* Required work *
Determine how many lines of the data below contain "from", then give only that number.

* Given data *
━━━━━━━━

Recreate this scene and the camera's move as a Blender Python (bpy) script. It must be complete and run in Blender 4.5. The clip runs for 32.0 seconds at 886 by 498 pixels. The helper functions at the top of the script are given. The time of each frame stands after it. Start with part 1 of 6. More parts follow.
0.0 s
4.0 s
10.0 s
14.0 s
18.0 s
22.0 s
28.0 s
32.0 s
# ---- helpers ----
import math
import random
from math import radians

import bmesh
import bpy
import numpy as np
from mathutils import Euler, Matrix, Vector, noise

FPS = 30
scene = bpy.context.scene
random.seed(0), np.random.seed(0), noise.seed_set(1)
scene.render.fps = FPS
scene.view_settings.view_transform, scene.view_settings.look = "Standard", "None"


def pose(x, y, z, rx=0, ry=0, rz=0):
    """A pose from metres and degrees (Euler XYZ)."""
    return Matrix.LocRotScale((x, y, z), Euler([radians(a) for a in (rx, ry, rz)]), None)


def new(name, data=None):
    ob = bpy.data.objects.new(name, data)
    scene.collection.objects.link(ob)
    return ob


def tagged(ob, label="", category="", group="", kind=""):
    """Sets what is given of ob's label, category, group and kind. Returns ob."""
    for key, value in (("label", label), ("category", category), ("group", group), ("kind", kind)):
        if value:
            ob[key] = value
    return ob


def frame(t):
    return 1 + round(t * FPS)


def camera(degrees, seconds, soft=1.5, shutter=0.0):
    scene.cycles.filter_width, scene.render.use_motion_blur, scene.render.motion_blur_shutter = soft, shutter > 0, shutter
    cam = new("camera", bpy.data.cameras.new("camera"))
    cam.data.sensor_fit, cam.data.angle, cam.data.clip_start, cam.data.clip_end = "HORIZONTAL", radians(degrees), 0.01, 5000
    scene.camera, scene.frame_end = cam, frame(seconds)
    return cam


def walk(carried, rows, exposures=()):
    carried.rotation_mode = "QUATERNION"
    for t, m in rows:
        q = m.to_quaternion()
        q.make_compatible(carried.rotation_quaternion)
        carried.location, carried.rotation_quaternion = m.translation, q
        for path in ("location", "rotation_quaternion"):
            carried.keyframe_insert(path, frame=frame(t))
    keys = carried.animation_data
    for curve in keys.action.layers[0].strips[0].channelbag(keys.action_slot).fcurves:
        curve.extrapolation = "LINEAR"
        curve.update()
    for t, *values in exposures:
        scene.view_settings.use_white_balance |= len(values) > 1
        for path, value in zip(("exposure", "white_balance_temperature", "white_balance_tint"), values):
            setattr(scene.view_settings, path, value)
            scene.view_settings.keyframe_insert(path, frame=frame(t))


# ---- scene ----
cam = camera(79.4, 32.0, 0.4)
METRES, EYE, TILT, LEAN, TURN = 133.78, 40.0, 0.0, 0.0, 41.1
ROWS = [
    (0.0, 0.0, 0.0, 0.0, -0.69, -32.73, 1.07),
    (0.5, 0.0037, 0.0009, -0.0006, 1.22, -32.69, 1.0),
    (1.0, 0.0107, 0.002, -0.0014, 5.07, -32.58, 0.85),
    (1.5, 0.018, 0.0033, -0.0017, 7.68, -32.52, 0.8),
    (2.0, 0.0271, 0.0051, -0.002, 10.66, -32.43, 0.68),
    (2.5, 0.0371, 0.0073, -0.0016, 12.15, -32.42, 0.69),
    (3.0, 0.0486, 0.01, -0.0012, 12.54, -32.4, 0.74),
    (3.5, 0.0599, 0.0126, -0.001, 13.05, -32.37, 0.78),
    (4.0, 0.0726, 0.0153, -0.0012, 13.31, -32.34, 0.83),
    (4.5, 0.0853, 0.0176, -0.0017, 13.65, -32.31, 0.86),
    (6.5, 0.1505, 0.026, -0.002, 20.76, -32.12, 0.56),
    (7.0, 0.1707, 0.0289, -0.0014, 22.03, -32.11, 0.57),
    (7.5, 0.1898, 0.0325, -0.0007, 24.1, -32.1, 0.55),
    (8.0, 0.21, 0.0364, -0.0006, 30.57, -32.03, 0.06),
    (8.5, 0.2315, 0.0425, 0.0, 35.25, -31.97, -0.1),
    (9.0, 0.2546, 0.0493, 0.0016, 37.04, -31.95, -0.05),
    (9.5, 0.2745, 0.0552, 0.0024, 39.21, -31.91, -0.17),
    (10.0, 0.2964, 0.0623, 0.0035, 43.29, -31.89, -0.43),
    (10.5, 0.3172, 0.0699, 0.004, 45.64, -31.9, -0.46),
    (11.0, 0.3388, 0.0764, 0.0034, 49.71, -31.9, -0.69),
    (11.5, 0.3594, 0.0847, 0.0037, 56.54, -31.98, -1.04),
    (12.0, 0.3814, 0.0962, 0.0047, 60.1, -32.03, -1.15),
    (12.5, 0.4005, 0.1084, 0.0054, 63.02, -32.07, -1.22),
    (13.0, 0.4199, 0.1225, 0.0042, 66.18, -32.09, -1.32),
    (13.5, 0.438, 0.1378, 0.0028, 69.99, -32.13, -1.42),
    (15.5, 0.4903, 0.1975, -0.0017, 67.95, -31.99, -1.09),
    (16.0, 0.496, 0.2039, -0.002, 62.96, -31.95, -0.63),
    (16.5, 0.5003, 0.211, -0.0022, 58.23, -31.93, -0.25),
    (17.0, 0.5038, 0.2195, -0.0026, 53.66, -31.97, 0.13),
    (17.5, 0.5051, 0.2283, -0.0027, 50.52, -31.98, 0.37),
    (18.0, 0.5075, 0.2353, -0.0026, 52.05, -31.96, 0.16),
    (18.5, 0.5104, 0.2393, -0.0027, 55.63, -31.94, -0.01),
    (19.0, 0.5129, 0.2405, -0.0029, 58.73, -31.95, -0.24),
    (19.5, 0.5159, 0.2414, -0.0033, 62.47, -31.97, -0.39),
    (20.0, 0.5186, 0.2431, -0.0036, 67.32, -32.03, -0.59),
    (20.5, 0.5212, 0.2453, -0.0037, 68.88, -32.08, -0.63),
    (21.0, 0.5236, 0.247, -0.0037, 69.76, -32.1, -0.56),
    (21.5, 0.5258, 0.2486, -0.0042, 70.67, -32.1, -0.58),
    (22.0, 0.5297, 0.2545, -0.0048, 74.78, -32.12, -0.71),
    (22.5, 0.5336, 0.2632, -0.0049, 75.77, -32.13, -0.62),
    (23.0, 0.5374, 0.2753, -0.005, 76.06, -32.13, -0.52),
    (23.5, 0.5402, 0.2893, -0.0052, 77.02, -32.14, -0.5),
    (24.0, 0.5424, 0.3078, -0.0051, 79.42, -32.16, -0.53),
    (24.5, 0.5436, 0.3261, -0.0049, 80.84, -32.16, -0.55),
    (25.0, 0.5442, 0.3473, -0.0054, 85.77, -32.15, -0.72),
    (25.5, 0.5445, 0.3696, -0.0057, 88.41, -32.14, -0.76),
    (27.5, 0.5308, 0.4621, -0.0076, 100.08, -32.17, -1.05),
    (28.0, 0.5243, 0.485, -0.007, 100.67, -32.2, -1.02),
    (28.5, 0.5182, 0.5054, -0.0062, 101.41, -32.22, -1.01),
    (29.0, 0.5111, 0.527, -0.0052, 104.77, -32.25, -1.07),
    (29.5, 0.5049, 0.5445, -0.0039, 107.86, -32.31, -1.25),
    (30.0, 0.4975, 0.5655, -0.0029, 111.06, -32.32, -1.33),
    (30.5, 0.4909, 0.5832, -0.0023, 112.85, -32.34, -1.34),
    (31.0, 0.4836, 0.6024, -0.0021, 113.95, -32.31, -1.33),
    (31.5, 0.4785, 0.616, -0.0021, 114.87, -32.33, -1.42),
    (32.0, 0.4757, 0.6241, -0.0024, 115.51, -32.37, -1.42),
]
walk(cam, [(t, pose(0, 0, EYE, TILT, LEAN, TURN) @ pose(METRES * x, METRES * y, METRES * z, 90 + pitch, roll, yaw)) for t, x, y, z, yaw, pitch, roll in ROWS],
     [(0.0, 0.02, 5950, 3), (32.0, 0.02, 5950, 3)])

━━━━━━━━

* Reply *
3